If Farage and his team had only been honest, and had the courage to come out and say that race is the issue, they would have had millions more voting for them. They would probably have fifteen or more MPs. The Reform UK voters are voting for immigration to stop. But they are also voting for the existing migrants from the third world that already live here to be repatriated, by force if necessary.

They are saying that they don’t want to disappear from history in a sea of black and brown through miscegenation, or racial interbreeding. They don’t want their grandchildren, or any more remote descendants of theirs, to be anything other than White, just as they are.

More anti-White measures on the way

One last word. It’s already evident that Starmer, even though his party only garnered the support of one in five registered voters, isn’t afraid to throw his weight around in bringing in more anti-White measures. It’s quite possible that Labour’s policy of bringing in quotas, so that every Council in the country has to house a minimum number of migrants, probably in council and social housing that White people themselves need, will, somewhere, some time, provoke some kind of violent reaction from the locals.

In fact that is probably what Labour and the anti-White establishment is hoping for. It will be their excuse to ban all “far right” political parties, on the basis that their existence encourages anti-immigrant violence and is a threat to law and order.

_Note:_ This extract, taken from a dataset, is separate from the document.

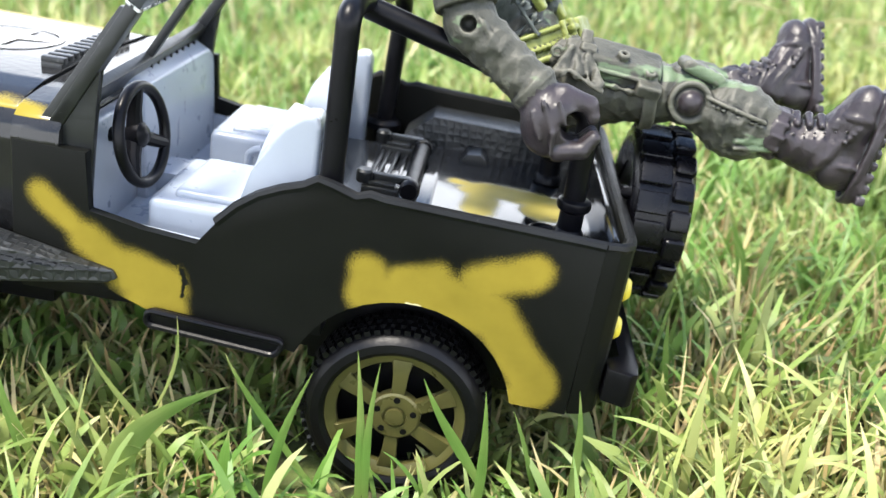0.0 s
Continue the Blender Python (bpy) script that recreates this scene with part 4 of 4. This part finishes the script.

If they do such a thing, it may well be the spark that starts the fire. Our main towns and cities are already tinderboxes waiting to explode into flames. And for that the establishment has nobody to blame except themselves.

But they will blame people like us in a bid to save their own skins, and eliminate all effective opposition to their revolting plans for the final destruction of our country and race.

It will be up to us and all who follow us in the years ahead to out-manouvre these traitors and vermin.